Delivering the Olympic park on time and under budget was fundamentally about managing relationships, Millett argues. At the very beginning of the process in 2007, that involved working out precisely what role the two halves of the client, CLM and its public sector partner the Olympic Delivery Authority (ODA), would adopt.

“Like all marriages, it’s a case of understanding who’s going to do what,” he says. “Once we had clarity around those roles and responsibilities, it became a very powerful team.”
Millett says this “compelling” partnership created a new type of client body. “We [CLM] weren’t just a programme manager - the ODA bought a delivery partner,” he says.
That partnership saw CLM bosses sitting down week in week out with successive ODA chief executives David Higgins and Dennis Hone to manage the job and identify problems at an early stage.

And once the team was in place, the “highly incentivised environment” created by the use of contracts such as NEC3 - which is designed to reward the hitting of deadlines while promoting collaboration and sharing risk - was also a key plank of success, Millett argues. He also points to the importance of quality assurance, which he says was “mundane” yet effective.

Crunch times

But it would be wrong to think the goals were just about time and money. “We had lots of other aspirations to fulfil – about apprentices, getting people from the local community involved, health and safety, being the greenest Games and the most inspirational Games,” he says.

Millett seems acutely aware of the social impact of large construction projects and repeatedly stresses the importance of using a local and directly employed labour force and of training. When asked what he would change if he had his time again on the Olympic park, he is silent for a full 10 seconds before admitting that he would have liked to have achieved more in terms of benefiting the local community and the industry. “We’ve had a tremendous record with apprentices. We’ve had 450 apprentices … but you’ve got to bear in mind that when we started we were in a boom period. Now jobs are scarce for young people.

“That would be one thing I’d want to do differently - how you get more young people in the industry and staying in the industry.”

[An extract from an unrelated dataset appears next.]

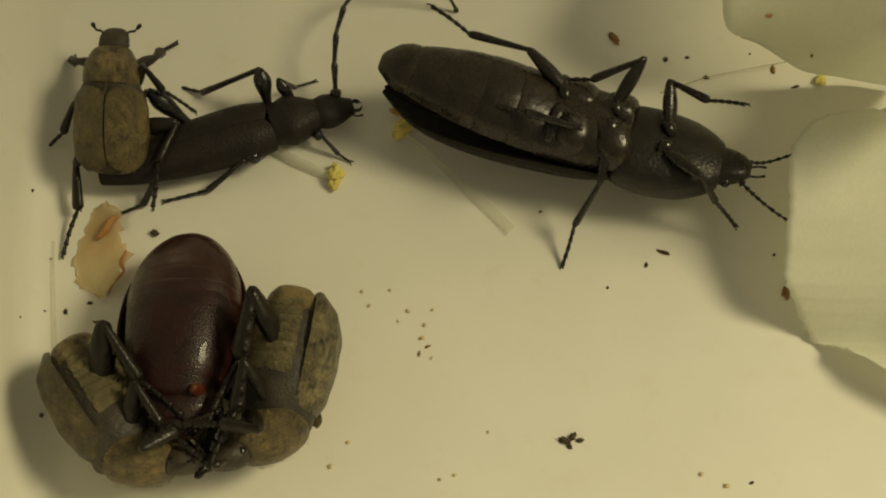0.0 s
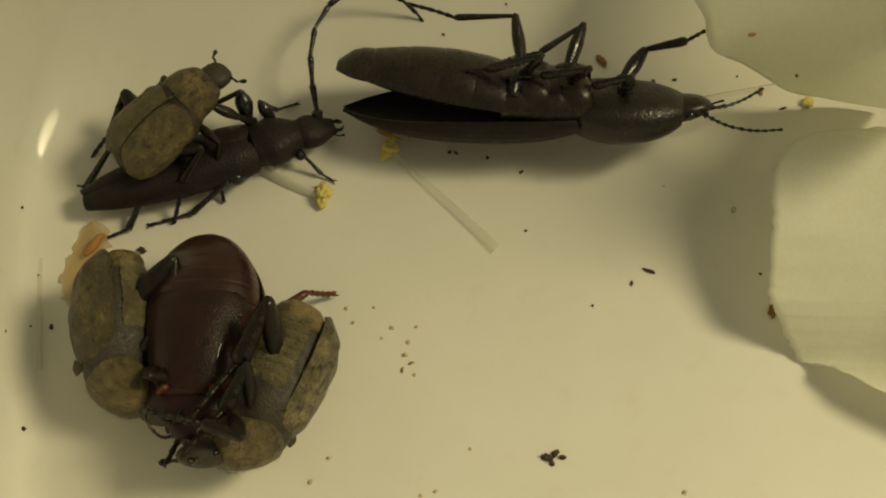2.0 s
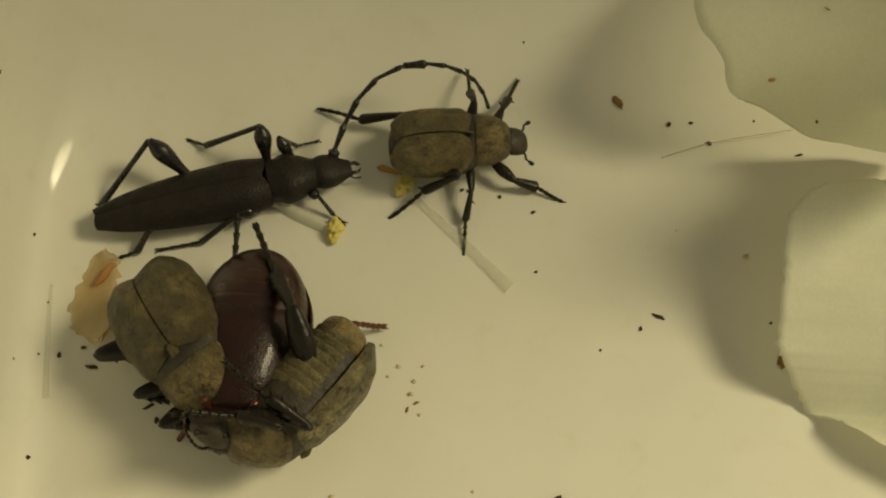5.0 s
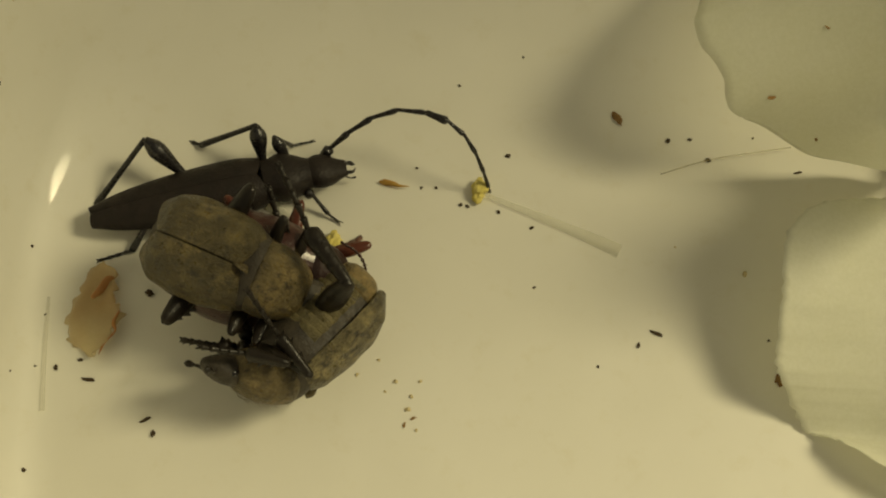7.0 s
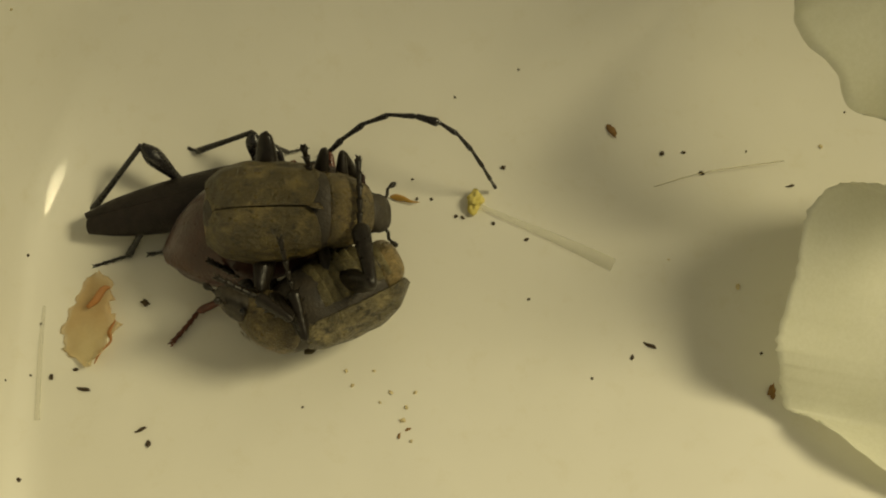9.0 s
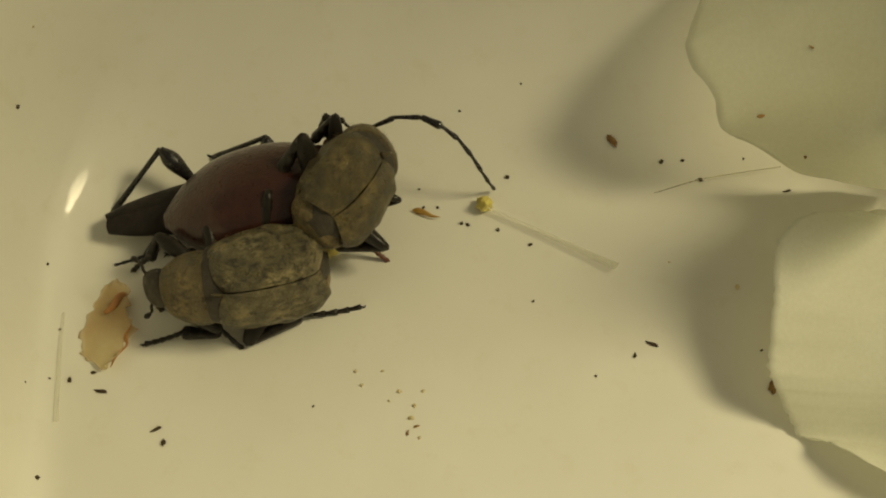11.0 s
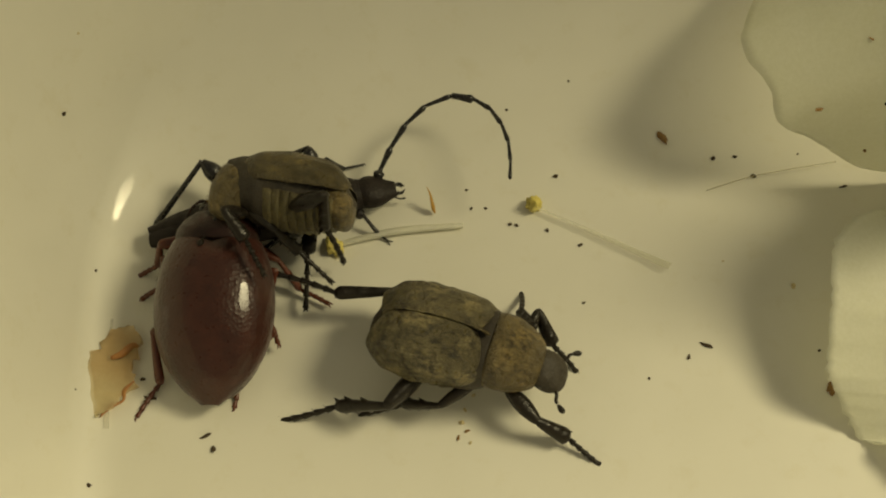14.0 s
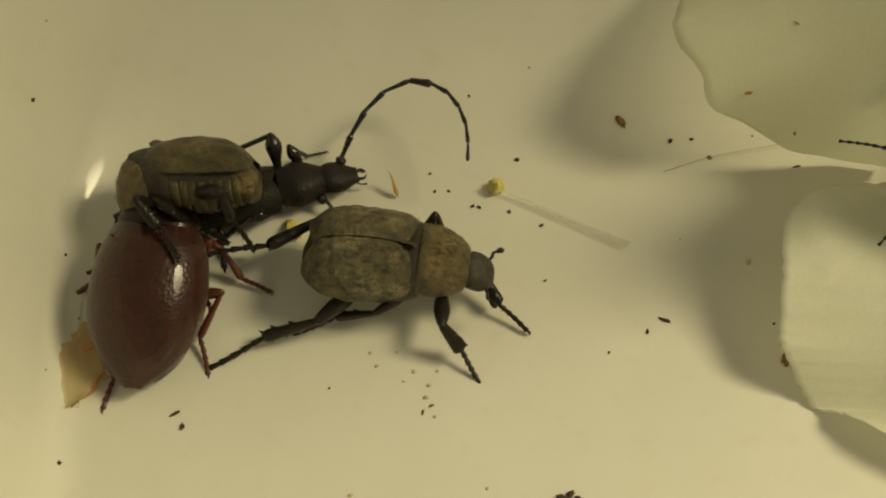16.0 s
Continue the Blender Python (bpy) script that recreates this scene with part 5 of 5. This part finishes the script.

Asked about the largest obstacle that Millett and the client team have faced, he evokes the spectre of the credit crunch, which in 2008 forced the government to bail out two of the largest elements of the Olympic park. “What was most testing was when we had to change the procurement arrangements for the media centre and the [athletes’] village because they were lined up to be private-sector-funded deals,” he says. “Because of the way the market collapsed, it became more efficient to fund them through the public sector. That, I would suggest, was the biggest challenge that the ODA, CLM and [athletes’ village development partner] Lend Lease had to work through.”

Repeating the performance

While not everything has been rosy in the 2012 Olympic garden, the overall result has been almost universally held up as an outstanding accomplishment. So, will UK construction really be able to replicate this level of performance on anything other than the largest jobs?

Millett reckons that it can, stressing that the means to such success are neither complicated nor novel and that such lessons are already being widely shared through the ODA’s learning legacy programme.

“We’ve not been an innovator,” he insists. “A lot of what we’ve done has been down to the execution of tried-and-tested techniques.

“Look at health and safety. We’ve not really done anything new in terms of health and safety. What we have done is been quite belligerent at times on the execution.

“I would argue you could do that on a £100m job, the same as you could on an £8bn job.”

On the other hand, Millett admits that the industry has yet to demonstrate consistent performance and says that the unique nature of the Olympic event served as a rather artificial advantage. “The Olympics is very easily understood and communicated,” he says. “It’s a sporting event that the average man in the street can recognise. So in terms of getting your message out and stressing that it has to be finished on time and that the quality has to be right and so on, it’s easy to translate.”

Asked what’s next for him, Millett says he expects to return to Mace next year in a global programme management role. “Obviously Mace is a very successful business with a great brand,” he says. “We’re going to break through the billion-pound turnover ceiling for the first time this year … so Mace is a good place to be.”

It will be hard to top his Olympics role but Millett’s life-long love affair with construction shows no sign of ending.

Millett on …

… the No Marketing Rights Protocol

Back in 2006, journalists were looking to write a bad news story and they’ve not been able to do that because the industry has risen to the challenge and performed well.

That’s not just CLM and the ODA. Lots of people have performed really well and put this country on the map. My personal view is we should be allowed to celebrate and use it to the benefit of the people who have been involved.

… why temporary venues are the future

This Games has used more temporary venues than any other and it’s a new blueprint for the International Olympic Committee. As CLM, we encouraged the ODA not to use only [the largest] tier one contractors for temporary venues. What we ended up with was a quasi-construction management approach where we subdivided the works into a number of elements.

The main driver for that was that the expertise lies with the specialists. We’ve delivered the basketball arena, the water polo arena and the Eton Manor sports complex through that method.

… his love of cycling

I’ve done it for years, even before it became the new golf. Cycling seems to be a very powerful way of networking in construction - you get these people getting together and having a cycle in Richmond Park before they go to work.

I shouldn’t say this but some of us had a sneaky go on the velodrome two or three nights before it was handed over. We had a spin round … until you get used to it, it’s scary on those 42-degree banks. Joking apart, I can see it being great for legacy use.